Hay que ver de qué disidencia se trata. Pensar que un tipo como Bujarin –por ejemplo– podía ser terrible enemigo de la Unión Soviética… o Trotsky un “agente alemán” y cosas por el estilo es una aberración de una conceptuación del poder respecto a la cual el escritor que adhiere después es un alma desdichada; no ha podido hacer nada para evitarlo.
Hay como una expectativa para que se pronuncien; que no solamente nos brinden cuentos y novelas sino que también hablen de la realidad…
¡Y esa es una cosa que hay que explicar! Hay que tratar de explicarse el porqué de esa exigencia. Habrá una explicación. Y es que, para todo el mundo, lo simbólico es muy importante. El comercio simbólico. Y los escritores encarnan un poco ese mundo simbólico.

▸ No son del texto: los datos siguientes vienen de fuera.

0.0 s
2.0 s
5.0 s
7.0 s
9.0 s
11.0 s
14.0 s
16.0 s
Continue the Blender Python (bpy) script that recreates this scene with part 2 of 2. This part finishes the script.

Es como las quejas que hay sobre la Iglesia: el cura de aldea, por ejemplo, no puede solucionar la miseria –en el caso de que la quiera solucionar–; pero se le exige. ¿Por qué? Porque el cura, como pareciera que habita el universo simbólico está obligado a hacer determinadas cosas, ya que lo simbólico actúa en las cabezas de la gente con una potencia extraordinaria. Y si vos admitís este argumento de lo simbólico, lo que podemos llamar la adhesión, e incluso el compromiso con determinadas causas, también pasa por eso.

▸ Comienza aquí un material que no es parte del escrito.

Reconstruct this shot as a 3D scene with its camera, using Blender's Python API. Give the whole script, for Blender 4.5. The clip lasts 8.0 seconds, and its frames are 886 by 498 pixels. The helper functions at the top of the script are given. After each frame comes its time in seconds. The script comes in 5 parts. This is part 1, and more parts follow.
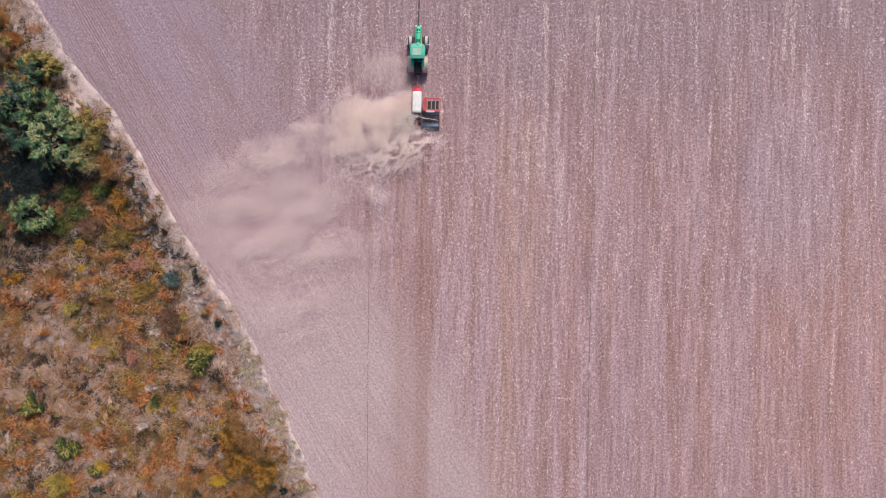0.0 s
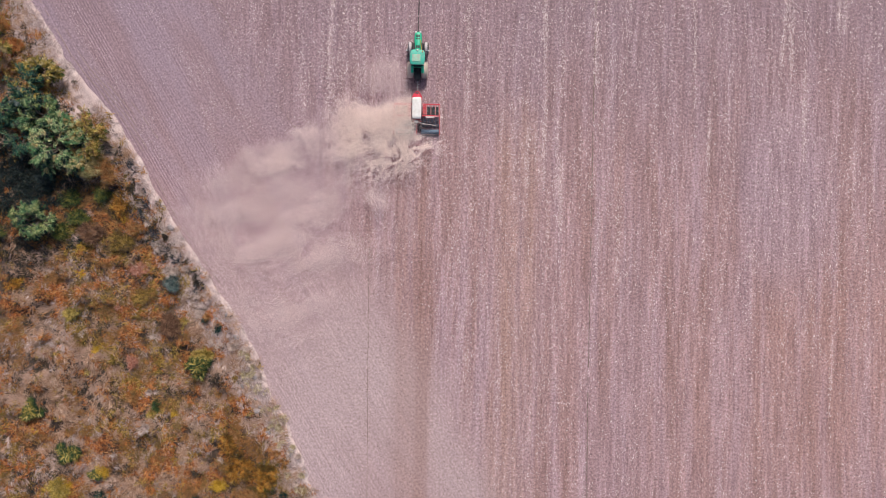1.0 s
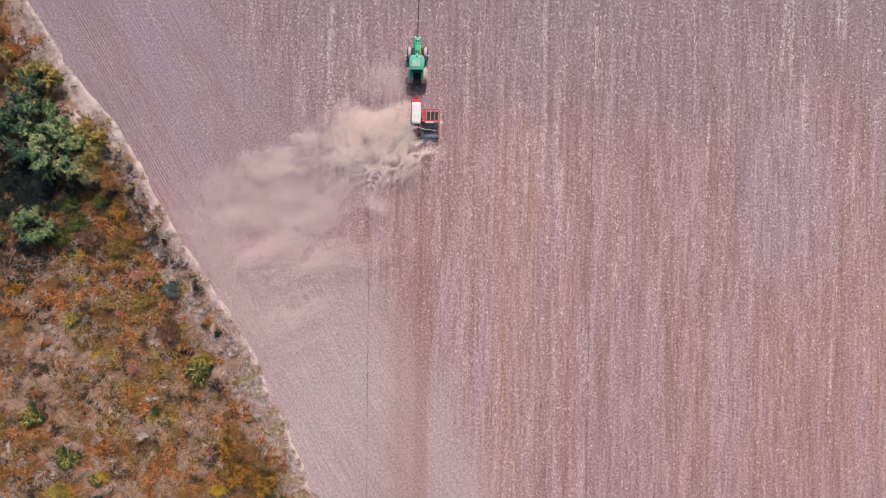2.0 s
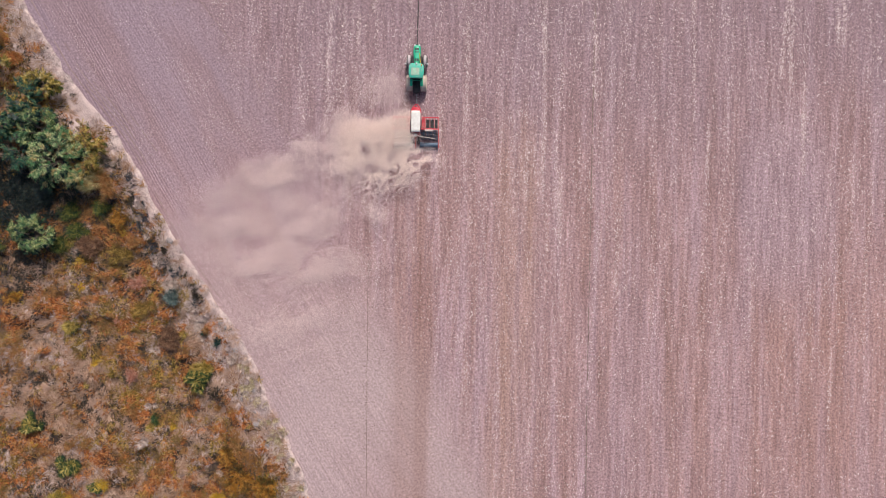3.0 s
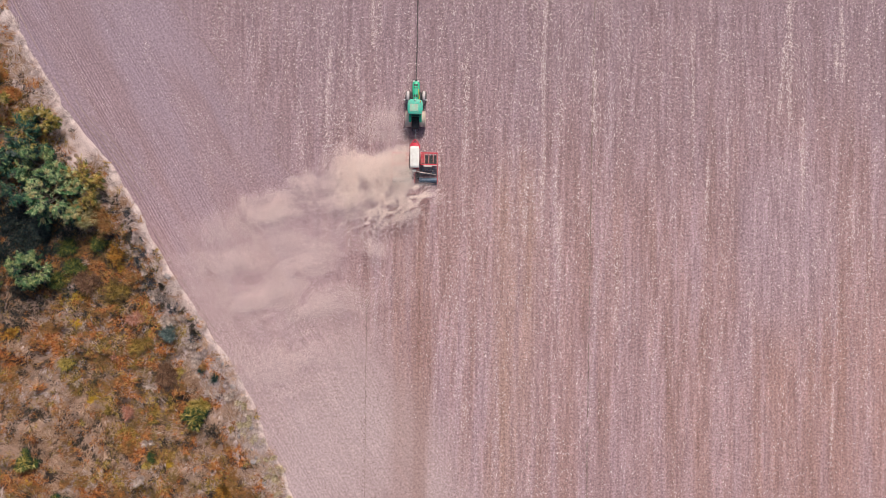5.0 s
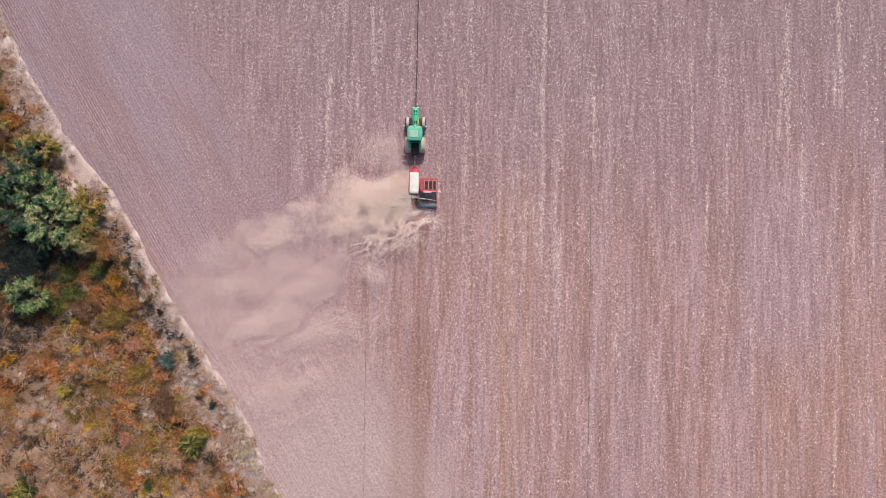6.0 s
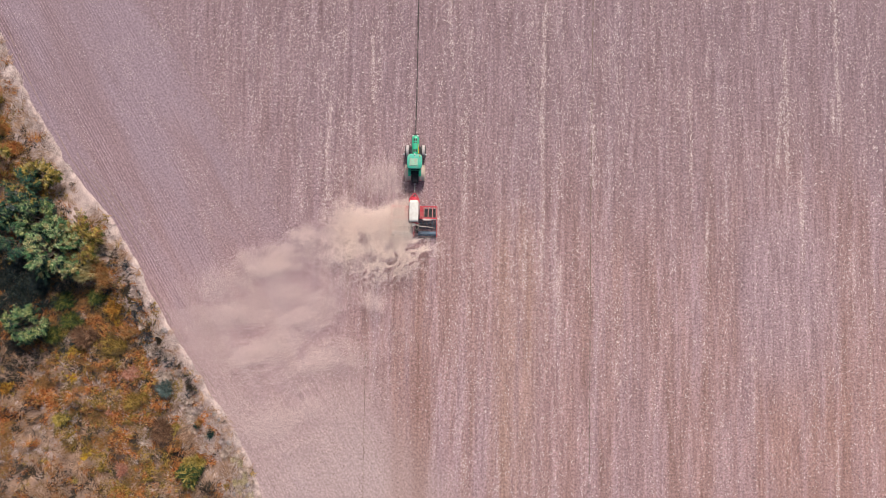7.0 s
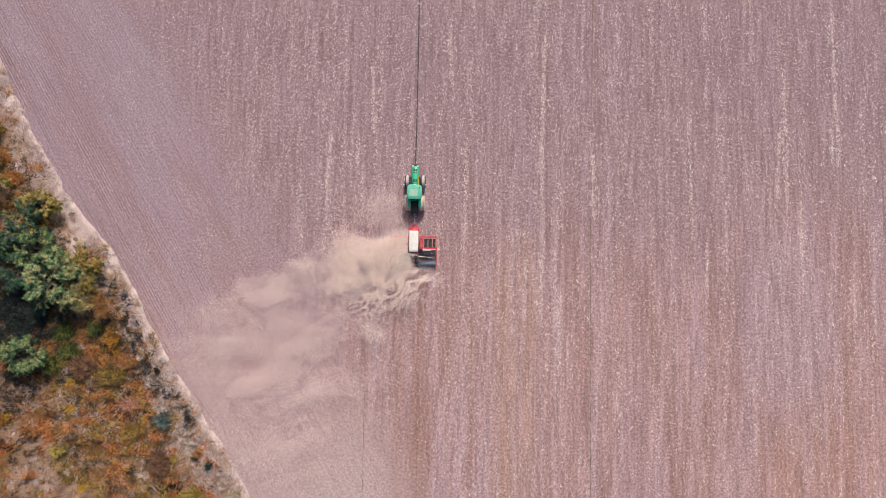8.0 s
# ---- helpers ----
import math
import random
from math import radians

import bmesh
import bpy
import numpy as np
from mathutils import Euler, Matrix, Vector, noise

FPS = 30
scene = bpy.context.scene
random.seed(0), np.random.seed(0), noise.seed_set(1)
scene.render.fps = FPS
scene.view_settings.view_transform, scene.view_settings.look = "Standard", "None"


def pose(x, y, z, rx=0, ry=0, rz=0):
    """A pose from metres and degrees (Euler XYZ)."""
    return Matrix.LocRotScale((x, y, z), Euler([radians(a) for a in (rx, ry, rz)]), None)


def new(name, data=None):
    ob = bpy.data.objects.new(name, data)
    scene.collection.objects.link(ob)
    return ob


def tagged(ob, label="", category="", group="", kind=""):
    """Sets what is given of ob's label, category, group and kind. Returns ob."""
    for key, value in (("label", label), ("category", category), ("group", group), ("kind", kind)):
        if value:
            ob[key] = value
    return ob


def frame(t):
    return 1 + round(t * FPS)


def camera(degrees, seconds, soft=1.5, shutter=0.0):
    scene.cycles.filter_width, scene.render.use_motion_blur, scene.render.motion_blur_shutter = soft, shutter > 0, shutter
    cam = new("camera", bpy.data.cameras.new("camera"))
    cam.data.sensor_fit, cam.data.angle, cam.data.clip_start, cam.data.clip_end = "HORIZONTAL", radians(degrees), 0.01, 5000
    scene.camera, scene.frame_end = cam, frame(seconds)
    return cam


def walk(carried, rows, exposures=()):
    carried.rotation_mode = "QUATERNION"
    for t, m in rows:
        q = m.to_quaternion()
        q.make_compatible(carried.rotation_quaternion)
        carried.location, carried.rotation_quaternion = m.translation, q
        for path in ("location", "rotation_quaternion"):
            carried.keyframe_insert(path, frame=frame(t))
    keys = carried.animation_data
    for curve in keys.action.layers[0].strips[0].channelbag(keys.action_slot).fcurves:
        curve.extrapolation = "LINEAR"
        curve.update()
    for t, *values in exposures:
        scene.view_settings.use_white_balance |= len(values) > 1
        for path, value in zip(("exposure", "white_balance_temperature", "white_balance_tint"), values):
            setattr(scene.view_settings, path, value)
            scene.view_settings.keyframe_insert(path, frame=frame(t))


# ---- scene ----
EXPOSURE = -0.17
STRAW_COUNT, CLOD_COUNT, HEATH_COUNT, GRAIN = 70000, 28000, 22600, 0.0195
DUST_THICK = 0.88

# ---- camera: a drone high over the field, drifting forwards and tilting up ----
cam = camera(66.0, 8.0, soft=0.9)
PATH = [
    (0.0, pose(0.000, 0.000, 91.000, 0.000, 0.000, 0.000)),
    (0.5, pose(0.018, 0.216, 91.152, 0.096, -0.003, 0.006)),
    (1.0, pose(0.036, 0.531, 91.260, 0.105, -0.007, 0.007)),
    (1.5, pose(0.056, 0.929, 91.323, 0.051, -0.012, 0.005)),
    (2.0, pose(0.077, 1.405, 91.342, -0.026, -0.017, 0.000)),
    (2.5, pose(0.101, 1.959, 91.322, -0.085, -0.023, -0.006)),
    (3.0, pose(0.127, 2.586, 91.269, -0.086, -0.029, -0.013)),
    (3.5, pose(0.155, 3.278, 91.191, 0.006, -0.034, -0.020)),
    (4.0, pose(0.185, 4.015, 91.098, 0.217, -0.037, -0.026)),
    (4.5, pose(0.216, 4.776, 91.000, 0.559, -0.040, -0.030)),
    (5.0, pose(0.248, 5.535, 90.909, 1.031, -0.041, -0.032)),
    (5.5, pose(0.280, 6.270, 90.832, 1.618, -0.040, -0.031)),
    (6.0, pose(0.310, 6.974, 90.776, 2.290, -0.038, -0.026)),
    (6.5, pose(0.337, 7.664, 90.744, 3.007, -0.036, -0.018)),
    (7.0, pose(0.359, 8.394, 90.732, 3.722, -0.034, -0.006)),
    (7.5, pose(0.374, 9.275, 90.731, 4.380, -0.035, 0.011)),
    (8.0, pose(0.380, 10.492, 90.723, 4.931, -0.039, 0.032)),
]
walk(cam, PATH, exposures=[(0.0, EXPOSURE - 0.03, 6200, 10.0), (1.0, EXPOSURE - 0.05, 6290, 10.0), (4.0, EXPOSURE, 6450, 9.5), (8.0, EXPOSURE + 0.02, 6660, 8.0)])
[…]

Pensando en términos no espurios, digamos de decisiones legítimas: vos ves que el mundo es injusto, que el mundo está mal, que el sistema es perverso (“no lo soporto; quiero hacer algo para cambiarlo”; eso es legítimo), entonces, ¿por qué lo hacés? Bueno, porque esos valores que vos creés que hay que imponer son valores abstractos, en cierto sentido, que la acción tendería a concretar… Y entonces ahí está la adhesión, ahí está el compromiso que citábamos antes.
Por ejemplo Abelardo Castillo lo había “resuelto” en los ‘60 de una manera bastante sencilla –se podría decir–, al separar, cuando hablaba del “compromiso del hombre, no del escritor”.
Él era un típico representante del compromiso sartreano en ese momento. Era la manera que había encontrado Sartre para canalizar esa cosa.
Ligado al tema del “boom”, y quedándonos en las obras literarias, hay que señalar que también se lo filió a Cortázar al “realismo mágico” (o a “lo real maravilloso”, en palabras de Carpentier).
A mí mucho no me gustan esas etiquetas. A mí me parece que es literatura lisa y llana. Para dar un ejemplo extremo: hay un fenómeno, una cosa que para mí hay que considerar en una crítica sistemática a Cortázar que es el fenómeno de “recontextualización”. Las imágenes cambian el carácter y la función según el lugar donde se pongan. Entonces cualquier imagen, trivial, “la moto estaba estacionada en un lugar prohibido”, si la tomás así es una frase municipal, no tiene importancia. Pero si la ponés cerca de la descripción de un personaje que está a punto de cometer un robo o algo así, cambia de carácter.
Uno podría recontextualizar la guía del teléfono, y convertirla en relato; si no en su totalidad –ocuparía mucho espacio– en parte, con esa idea… Desde ya como un extremo, como un ejemplo grotesco de esto. Pero ese fenómeno de recontextualización es como si se produjera sobre algo que en otro lugar no tiene alcance literario, no tiene resplandor literario.
A mí lo que me interesa es el fenómeno de la recontextualización; yo puedo leer algo de la llamada “literatura realista”, o “fantástica” o “mágica” o lo que sea, de la misma manera siempre. Es decir: en tanto me diga algo. Me ilumine alguna cosa.
Yo no pienso “qué inteligente el tipo, que hizo que el príncipe se convirtiera en sapo, y el sapo en príncipe; me parece una maravilla”… ¿Lo tengo que llamar fantástico a eso? Eso es literatura. La literatura es eso. Como que todas esas etiquetas son tentativas para empezar a hablar de algo de lo cual es difícil hablar.